- The cover to Captain Universe #2, art by Mick Anglo.

Publication information
- Publisher: Arnold Book Company
- First appearance: Captain Universe #1 (1954)
- Created by: Mick Anglo

In-story information
- Alter ego: Jim Logan
- Species: Enhanced human
- Place of origin: Earth
- Abilities: Flight Enhanced strength Enhanced durability

Publication information
- Schedule: Monthly
- Format: Ongoing series
- Publication date: 1954
- No. of issues: 2

= Captain Universe (British comics) =

British comic book character

Captain Universe is a fictional British superhero who appeared in comic books published by Arnold Book Company (also known as ABC, not to be confused with America's Best Comics) in 1954. The character was created by Mick Anglo; like his other creations of the era (Marvelman, Captain Miracle, Miracle Man) Captain Universe was heavily influenced by Fawcett Publications' Captain Marvel.

== Creation ==
Arnold Miller was the son of publisher Len Miller, and originally worked for him at L. Miller & Son, Ltd. before founding his own Arnold Book Company in 1948. Despite its name, the company primarily produced comics rather than books, particularly reprints of Fawcett and EC Comics stories imported from America. For new material ABC turned to Mick Anglo's Gower Street studios, who already worked with his father's company. Anglo produced two successful science fiction titles for ABC, Ace Molloy of the Special Squadron (1952 - 1954) and Space Comics (1953 - 1954) before being commissioned to create a superhero title to compete with the successful Marvelman and Young Marvelman titles.
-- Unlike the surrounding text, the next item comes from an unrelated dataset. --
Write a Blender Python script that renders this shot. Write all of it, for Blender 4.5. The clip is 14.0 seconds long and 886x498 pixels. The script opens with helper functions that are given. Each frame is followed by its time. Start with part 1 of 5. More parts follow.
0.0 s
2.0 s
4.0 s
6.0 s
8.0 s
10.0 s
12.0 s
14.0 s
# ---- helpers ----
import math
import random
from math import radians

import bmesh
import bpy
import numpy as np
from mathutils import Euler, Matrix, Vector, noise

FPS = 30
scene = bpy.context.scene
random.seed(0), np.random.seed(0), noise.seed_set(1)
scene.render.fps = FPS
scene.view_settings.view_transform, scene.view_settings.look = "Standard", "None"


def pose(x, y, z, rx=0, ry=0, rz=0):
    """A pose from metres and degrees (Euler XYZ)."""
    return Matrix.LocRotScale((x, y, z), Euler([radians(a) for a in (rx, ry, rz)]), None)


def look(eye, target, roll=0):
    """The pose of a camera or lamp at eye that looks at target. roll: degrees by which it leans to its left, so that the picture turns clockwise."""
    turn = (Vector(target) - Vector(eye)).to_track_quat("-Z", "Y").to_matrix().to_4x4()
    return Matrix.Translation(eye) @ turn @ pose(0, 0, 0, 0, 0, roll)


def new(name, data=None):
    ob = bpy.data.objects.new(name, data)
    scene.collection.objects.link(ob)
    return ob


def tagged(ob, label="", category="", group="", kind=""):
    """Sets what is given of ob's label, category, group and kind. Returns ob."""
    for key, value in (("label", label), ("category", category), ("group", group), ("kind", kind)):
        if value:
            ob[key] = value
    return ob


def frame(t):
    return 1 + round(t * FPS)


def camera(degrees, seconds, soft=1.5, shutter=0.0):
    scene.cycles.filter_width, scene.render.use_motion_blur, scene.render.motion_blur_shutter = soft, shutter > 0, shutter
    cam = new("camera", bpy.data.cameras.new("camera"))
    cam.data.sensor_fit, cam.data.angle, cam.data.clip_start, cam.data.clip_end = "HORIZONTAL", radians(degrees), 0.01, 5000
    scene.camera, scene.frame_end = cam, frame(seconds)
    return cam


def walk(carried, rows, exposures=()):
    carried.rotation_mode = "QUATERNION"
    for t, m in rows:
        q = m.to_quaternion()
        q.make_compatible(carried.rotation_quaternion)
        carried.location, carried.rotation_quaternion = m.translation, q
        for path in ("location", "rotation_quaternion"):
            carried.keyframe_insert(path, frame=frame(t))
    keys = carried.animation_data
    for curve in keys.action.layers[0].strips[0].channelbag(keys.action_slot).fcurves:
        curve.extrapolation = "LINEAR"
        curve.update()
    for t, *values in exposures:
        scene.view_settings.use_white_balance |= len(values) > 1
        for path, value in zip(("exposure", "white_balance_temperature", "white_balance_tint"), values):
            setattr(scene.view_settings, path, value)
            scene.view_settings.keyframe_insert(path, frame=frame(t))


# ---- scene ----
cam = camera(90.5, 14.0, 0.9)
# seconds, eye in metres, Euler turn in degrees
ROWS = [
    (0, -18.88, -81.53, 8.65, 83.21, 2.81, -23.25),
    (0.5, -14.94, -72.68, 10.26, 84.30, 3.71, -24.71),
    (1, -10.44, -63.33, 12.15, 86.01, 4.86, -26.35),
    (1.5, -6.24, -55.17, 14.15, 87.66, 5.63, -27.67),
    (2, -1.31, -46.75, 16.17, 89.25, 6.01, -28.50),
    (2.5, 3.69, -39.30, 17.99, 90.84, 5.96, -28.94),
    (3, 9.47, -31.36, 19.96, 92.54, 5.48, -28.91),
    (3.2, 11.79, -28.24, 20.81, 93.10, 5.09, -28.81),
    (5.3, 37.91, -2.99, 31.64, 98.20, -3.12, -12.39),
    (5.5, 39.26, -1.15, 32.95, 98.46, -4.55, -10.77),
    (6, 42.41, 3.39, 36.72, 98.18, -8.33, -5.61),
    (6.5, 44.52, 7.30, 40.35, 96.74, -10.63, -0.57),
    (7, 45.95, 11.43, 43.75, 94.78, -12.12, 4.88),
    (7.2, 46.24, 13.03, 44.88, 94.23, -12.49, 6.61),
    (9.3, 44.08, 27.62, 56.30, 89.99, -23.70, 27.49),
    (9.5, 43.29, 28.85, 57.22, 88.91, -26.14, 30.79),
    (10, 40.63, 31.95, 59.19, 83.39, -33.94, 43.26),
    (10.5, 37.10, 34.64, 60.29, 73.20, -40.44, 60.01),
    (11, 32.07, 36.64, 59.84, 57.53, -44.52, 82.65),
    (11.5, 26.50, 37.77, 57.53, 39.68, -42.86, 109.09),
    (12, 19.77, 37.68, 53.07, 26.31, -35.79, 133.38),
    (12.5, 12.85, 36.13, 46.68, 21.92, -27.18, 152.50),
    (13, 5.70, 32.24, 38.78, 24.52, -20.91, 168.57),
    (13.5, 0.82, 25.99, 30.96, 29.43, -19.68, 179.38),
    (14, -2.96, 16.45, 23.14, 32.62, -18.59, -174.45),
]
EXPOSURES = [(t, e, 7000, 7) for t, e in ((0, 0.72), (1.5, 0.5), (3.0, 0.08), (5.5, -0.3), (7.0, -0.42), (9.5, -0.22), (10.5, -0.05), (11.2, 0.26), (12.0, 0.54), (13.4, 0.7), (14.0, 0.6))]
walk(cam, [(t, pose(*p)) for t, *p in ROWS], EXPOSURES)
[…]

Anglo's response was Captain Universe, heavily based on the same Captain Marvel template as Marvelman. A slight twist was added to better tie the strip into science fiction rather than fantasy; instead of possessing the attributes of six mythical elders, Captain Universe's powers were derived from real-life scientific figures Galileo, Archimedes, Leonardo da Vinci, Aristotle and Pythagoras. This led to the character calling out "Galap" to change form. Captain Universe's alter ego was also made a scientist - Jim Logan of the United Nations Interplanetary Division. It has been suggested this background was influenced by the hugely popular BBC television series The Quatermass Experiment.

== Publishing history ==
Captain Universe headlined his own monthly comic, which also featured other strips featuring detective Mike Miller and cowboy Rocky Colt. The title was short lived; many sources state it only ran for a single issue in 1954 but a second issue has surfaced. The title's cancellation has been attributed to legal action, though it is unclear who this was from. Arnold Miller subsequently wound down the company following a press outcry over the horror content of his EC reprint titles, ending most of the comics by 1955 and folding the company entirely in 1958. Anglo meanwhile would mine the Captain Marvel archetype further for Super Hombre in 1958 and Captain Miracle in 1961.
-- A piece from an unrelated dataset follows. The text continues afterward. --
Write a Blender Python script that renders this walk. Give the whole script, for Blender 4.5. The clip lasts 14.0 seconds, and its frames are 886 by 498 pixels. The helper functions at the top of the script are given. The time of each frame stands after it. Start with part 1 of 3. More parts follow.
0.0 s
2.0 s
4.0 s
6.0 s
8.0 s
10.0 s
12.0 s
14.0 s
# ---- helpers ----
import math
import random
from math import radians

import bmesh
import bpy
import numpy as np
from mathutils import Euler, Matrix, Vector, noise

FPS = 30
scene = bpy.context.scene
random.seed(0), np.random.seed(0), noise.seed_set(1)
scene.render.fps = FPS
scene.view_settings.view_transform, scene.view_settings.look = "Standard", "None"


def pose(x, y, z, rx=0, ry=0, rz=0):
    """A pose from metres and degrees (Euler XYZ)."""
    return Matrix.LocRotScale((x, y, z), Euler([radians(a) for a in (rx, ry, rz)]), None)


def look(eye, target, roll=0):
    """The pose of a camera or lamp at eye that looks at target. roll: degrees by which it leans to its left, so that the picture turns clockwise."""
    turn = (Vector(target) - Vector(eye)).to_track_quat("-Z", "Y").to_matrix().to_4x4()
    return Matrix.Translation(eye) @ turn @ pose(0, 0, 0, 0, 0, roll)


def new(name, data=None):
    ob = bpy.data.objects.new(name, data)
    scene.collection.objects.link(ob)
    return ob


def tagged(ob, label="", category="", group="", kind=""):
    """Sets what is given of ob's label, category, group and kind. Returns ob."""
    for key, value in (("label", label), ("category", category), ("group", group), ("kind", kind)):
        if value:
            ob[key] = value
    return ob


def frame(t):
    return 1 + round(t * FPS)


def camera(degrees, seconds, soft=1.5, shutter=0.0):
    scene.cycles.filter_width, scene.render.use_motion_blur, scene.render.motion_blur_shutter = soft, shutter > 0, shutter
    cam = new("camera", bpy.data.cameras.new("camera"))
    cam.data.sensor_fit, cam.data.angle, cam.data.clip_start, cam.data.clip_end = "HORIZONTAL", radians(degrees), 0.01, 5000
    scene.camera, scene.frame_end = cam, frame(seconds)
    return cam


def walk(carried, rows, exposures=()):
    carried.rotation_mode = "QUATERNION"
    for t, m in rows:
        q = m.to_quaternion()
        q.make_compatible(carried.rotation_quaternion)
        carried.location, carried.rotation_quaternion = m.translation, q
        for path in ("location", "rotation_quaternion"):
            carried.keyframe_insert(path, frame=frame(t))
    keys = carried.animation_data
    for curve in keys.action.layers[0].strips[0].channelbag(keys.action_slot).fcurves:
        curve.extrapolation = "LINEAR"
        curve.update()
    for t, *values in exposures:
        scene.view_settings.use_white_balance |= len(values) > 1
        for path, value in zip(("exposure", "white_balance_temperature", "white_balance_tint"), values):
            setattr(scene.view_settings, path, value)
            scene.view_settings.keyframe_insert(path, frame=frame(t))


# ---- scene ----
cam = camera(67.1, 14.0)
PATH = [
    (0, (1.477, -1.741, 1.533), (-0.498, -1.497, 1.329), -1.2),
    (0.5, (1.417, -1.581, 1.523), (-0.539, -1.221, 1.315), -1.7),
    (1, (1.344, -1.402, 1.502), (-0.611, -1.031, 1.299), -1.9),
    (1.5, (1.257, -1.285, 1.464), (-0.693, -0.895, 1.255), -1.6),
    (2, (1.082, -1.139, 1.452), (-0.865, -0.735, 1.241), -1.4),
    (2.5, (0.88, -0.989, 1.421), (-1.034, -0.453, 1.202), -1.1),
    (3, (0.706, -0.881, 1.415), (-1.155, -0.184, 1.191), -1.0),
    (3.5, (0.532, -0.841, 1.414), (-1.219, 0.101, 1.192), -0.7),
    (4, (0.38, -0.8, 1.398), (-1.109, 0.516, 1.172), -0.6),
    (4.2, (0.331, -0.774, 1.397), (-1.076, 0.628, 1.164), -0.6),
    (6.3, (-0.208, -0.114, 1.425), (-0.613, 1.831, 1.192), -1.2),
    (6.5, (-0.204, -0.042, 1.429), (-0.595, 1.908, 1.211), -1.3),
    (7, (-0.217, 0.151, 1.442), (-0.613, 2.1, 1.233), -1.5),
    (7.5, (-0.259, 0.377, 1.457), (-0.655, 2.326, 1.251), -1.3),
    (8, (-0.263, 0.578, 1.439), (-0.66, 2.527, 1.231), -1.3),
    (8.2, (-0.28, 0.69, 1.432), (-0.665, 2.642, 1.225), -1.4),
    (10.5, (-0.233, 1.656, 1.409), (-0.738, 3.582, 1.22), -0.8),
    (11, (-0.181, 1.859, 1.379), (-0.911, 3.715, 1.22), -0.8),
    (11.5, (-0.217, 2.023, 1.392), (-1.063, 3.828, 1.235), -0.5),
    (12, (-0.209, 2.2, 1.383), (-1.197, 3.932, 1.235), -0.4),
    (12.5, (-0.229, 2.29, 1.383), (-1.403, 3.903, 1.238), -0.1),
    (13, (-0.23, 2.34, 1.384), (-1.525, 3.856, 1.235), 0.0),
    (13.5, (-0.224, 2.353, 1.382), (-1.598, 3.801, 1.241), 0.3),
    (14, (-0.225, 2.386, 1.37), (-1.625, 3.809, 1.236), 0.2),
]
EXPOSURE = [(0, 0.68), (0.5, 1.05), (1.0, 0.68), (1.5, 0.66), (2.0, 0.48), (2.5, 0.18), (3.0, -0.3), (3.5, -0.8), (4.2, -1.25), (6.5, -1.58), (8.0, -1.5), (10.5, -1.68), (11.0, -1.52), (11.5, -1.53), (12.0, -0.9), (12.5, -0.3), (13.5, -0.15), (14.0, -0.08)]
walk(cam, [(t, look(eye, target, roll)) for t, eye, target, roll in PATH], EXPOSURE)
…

Subsequently, the character languished in obscurity for decades and lapsed into the public domain. As a result, Captain Universe was selected by Alan Moore for an appearance in The League of Extraordinary Gentlemen, Volume IV: The Tempest in 2018. Captain Universe was featured as part of the Seven Stars, a team of public domain superheroes active in Britain in the fifties, alongside Marsman, Zom of the Zodiac, Satin Astro, Captain Zenith, Electro Girl and Vull the Invisible. The series also portrayed him as the brother of Amalgamated Press character Jet-Ace Logan.

Despite being in the public domain like the rest of the characters in The League of Extraordinary Gentlemen series, Mick Anglo's role as Captain Universe's creator was uniquely acknowledged in the issue's credits, Moore having sought out his permission before his death.
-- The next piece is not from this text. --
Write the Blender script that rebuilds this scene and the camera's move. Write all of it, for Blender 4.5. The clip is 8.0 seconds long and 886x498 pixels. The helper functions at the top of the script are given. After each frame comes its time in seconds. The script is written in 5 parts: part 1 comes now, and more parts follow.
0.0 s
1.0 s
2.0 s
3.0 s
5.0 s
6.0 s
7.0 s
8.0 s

== Fictional character biography ==

United Nations Interplanetary Division scientist Jim Logan devises an electrical treatment that draws power from the far reaches of space, giving him the ability to turn into the superhuman Captain Universe when he calls out "galap". He is able to draw on the galactic knowledge of Galileo, Archimedes' physics expertise, Da Vinci's inventing skills, Aristotle's mastery of philosophy and Pythagorus'[sic] (Note: Pythagoras was spelt incorrectly in the comic itself.) geometry talents. He also has super-strength and is capable of flight, and defends Earth from galactic threats.